== Exercise ==
Restrict the output to the lines below starting at the one that contains "ob = bpy.data.objects.new(name, data)" and ending at the one that contains "for t, *values", and restate them word for word, both ends included.
%%
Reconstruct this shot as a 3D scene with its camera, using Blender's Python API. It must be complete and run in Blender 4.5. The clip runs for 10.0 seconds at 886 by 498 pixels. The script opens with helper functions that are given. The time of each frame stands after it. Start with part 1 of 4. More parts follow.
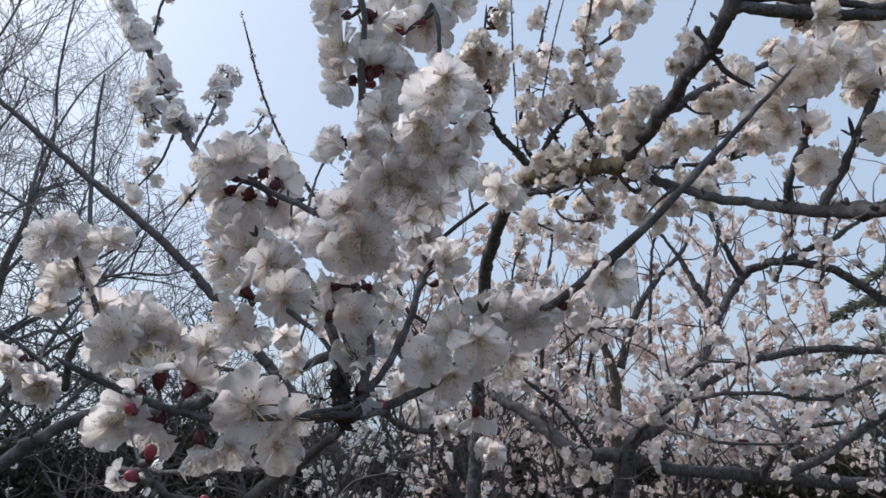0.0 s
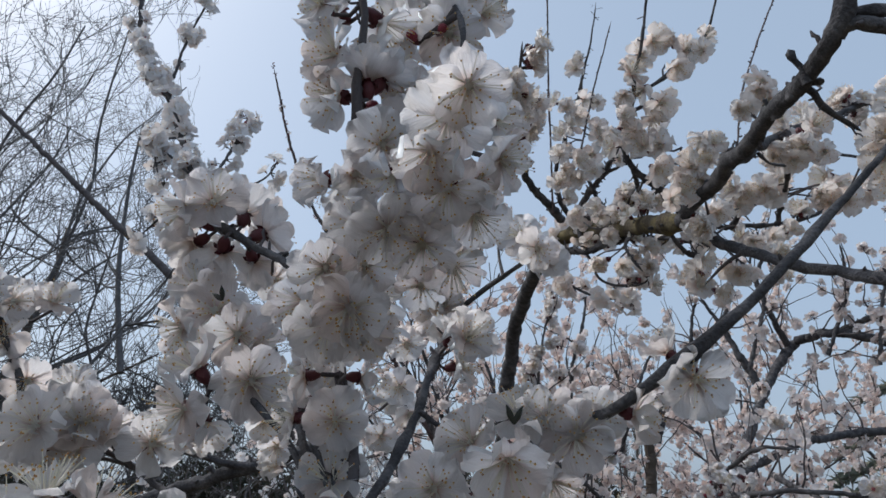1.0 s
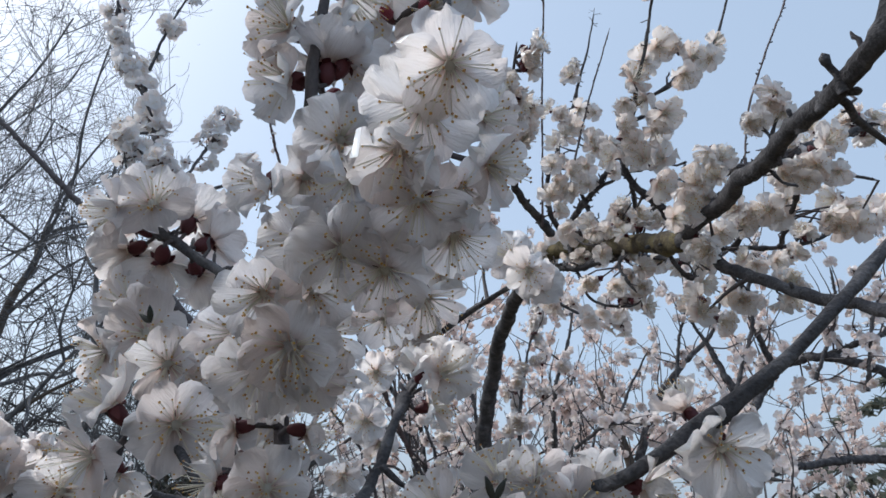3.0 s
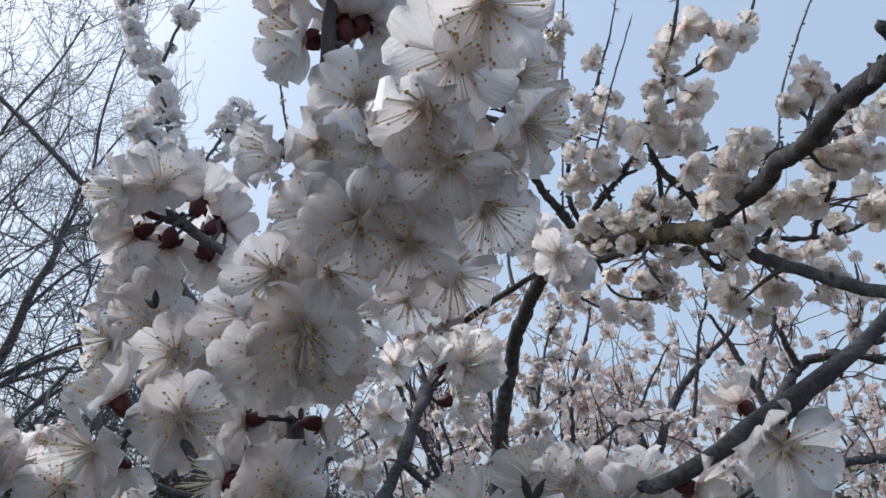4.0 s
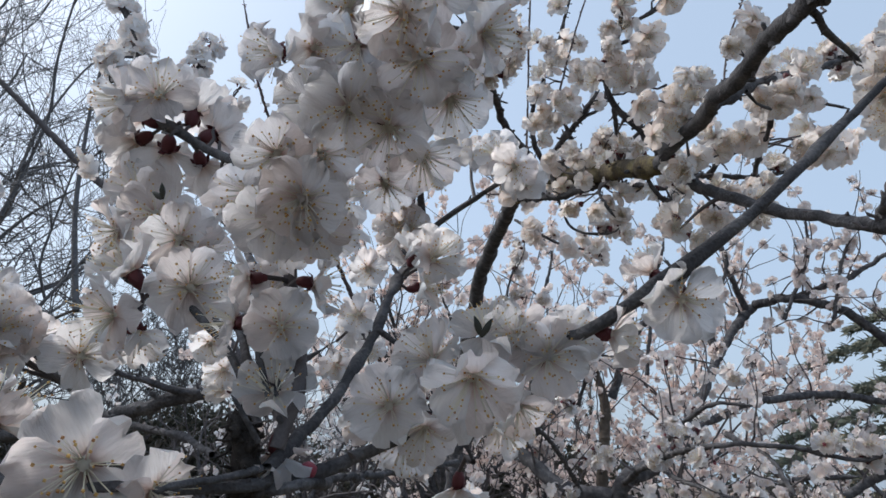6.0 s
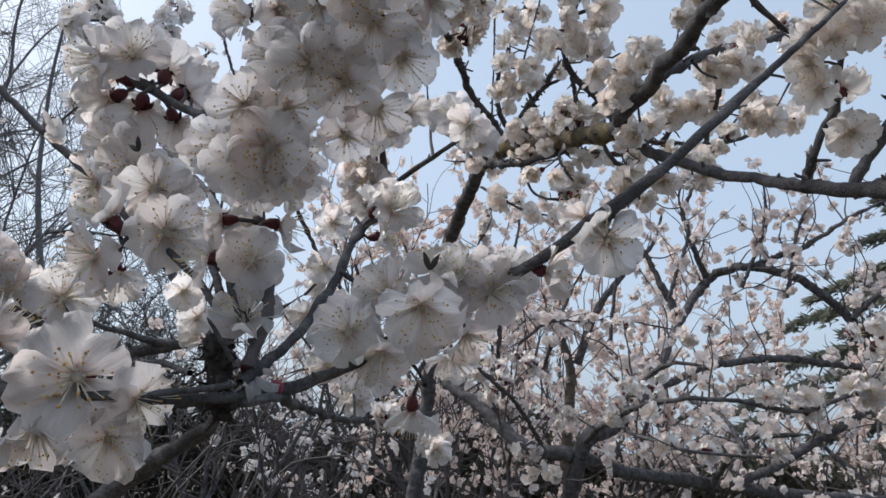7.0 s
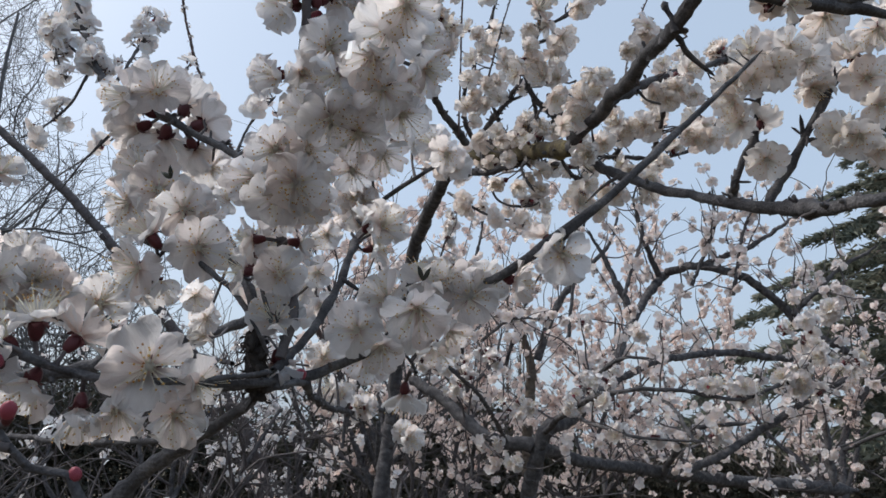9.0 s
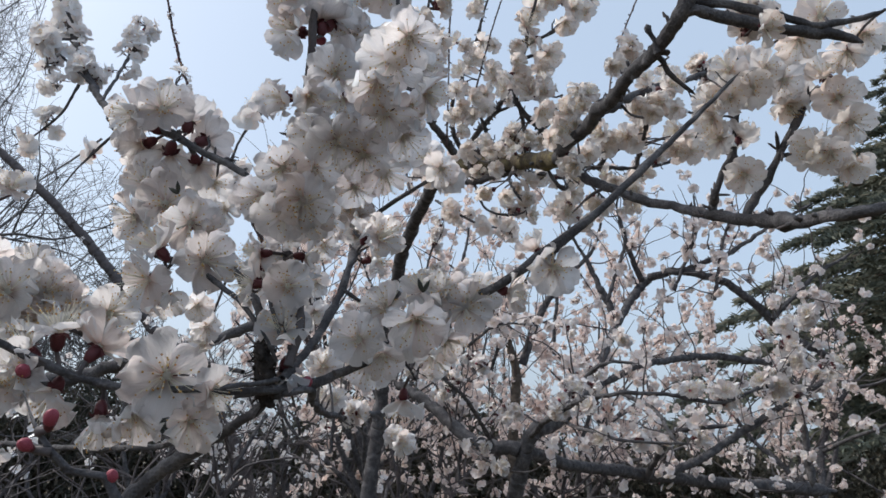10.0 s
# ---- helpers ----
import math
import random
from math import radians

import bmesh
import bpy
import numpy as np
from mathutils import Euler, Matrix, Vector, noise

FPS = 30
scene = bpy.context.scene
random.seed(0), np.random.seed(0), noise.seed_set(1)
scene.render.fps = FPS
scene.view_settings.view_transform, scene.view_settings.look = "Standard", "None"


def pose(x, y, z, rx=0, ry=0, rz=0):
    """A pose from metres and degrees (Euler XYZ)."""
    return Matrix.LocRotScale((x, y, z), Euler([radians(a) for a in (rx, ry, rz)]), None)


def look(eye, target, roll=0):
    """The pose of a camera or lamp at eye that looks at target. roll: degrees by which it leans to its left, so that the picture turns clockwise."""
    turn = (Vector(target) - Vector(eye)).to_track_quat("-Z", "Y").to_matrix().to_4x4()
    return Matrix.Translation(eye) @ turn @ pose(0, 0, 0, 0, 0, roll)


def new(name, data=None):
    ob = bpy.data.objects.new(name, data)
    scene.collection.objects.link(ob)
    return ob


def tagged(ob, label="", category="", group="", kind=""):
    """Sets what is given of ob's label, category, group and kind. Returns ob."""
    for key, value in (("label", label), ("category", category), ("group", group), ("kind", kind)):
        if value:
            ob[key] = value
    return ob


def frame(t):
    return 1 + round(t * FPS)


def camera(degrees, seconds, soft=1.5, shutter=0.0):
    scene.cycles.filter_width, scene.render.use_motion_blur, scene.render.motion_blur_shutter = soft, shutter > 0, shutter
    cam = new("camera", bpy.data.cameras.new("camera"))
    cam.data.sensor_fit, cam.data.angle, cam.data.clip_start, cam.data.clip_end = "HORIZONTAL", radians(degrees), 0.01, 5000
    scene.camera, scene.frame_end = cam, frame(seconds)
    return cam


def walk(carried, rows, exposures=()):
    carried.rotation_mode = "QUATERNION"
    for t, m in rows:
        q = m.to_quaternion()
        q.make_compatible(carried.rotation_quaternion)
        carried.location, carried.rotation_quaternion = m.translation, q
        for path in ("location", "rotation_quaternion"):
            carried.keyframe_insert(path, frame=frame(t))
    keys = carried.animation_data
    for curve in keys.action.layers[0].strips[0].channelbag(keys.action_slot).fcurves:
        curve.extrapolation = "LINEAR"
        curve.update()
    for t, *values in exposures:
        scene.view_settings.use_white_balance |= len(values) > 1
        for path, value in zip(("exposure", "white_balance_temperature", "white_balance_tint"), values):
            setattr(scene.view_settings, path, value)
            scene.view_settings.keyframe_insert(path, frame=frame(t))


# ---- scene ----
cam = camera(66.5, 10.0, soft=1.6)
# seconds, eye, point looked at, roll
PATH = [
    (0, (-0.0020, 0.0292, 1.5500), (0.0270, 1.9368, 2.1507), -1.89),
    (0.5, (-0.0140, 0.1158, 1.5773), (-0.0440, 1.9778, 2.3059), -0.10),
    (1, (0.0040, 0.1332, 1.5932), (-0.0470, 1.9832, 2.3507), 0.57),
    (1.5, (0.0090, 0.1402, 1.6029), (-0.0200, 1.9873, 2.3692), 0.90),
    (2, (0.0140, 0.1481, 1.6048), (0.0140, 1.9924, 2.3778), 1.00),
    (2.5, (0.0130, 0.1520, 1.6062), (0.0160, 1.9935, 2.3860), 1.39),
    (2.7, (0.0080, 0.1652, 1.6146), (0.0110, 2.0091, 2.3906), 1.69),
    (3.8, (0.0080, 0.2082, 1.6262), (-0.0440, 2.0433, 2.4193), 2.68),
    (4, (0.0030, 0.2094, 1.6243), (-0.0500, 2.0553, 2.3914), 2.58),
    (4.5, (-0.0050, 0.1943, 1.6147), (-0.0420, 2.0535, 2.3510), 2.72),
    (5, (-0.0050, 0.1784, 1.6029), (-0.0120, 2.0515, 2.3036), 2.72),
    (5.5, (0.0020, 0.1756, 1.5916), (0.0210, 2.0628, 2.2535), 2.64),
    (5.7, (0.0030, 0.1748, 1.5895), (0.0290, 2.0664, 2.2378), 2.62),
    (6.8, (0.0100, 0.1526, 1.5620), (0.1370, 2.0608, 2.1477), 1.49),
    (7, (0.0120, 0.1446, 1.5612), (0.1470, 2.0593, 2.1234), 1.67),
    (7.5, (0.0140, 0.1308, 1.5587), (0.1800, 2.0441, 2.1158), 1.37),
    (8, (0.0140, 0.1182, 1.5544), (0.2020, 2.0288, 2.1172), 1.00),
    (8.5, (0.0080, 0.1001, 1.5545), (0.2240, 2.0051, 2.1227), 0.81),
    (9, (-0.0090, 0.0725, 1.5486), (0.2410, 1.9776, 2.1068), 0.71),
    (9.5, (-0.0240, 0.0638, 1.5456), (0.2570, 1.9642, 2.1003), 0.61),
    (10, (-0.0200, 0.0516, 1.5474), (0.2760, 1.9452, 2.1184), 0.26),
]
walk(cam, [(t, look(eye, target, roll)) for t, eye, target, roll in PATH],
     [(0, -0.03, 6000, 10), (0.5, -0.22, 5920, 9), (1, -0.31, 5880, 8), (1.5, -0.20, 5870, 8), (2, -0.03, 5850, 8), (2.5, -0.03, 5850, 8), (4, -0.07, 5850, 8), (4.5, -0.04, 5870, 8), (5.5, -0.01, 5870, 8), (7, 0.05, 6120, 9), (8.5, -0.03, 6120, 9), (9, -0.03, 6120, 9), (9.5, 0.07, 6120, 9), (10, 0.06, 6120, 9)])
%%
== Expected output ==
    ob = bpy.data.objects.new(name, data)
    scene.collection.objects.link(ob)
    return ob


def tagged(ob, label="", category="", group="", kind=""):
    """Sets what is given of ob's label, category, group and kind. Returns ob."""
    for key, value in (("label", label), ("category", category), ("group", group), ("kind", kind)):
        if value:
            ob[key] = value
    return ob


def frame(t):
    return 1 + round(t * FPS)


def camera(degrees, seconds, soft=1.5, shutter=0.0):
    scene.cycles.filter_width, scene.render.use_motion_blur, scene.render.motion_blur_shutter = soft, shutter > 0, shutter
    cam = new("camera", bpy.data.cameras.new("camera"))
    cam.data.sensor_fit, cam.data.angle, cam.data.clip_start, cam.data.clip_end = "HORIZONTAL", radians(degrees), 0.01, 5000
    scene.camera, scene.frame_end = cam, frame(seconds)
    return cam


def walk(carried, rows, exposures=()):
    carried.rotation_mode = "QUATERNION"
    for t, m in rows:
        q = m.to_quaternion()
        q.make_compatible(carried.rotation_quaternion)
        carried.location, carried.rotation_quaternion = m.translation, q
        for path in ("location", "rotation_quaternion"):
            carried.keyframe_insert(path, frame=frame(t))
    keys = carried.animation_data
    for curve in keys.action.layers[0].strips[0].channelbag(keys.action_slot).fcurves:
        curve.extrapolation = "LINEAR"
        curve.update()
    for t, *values in exposures:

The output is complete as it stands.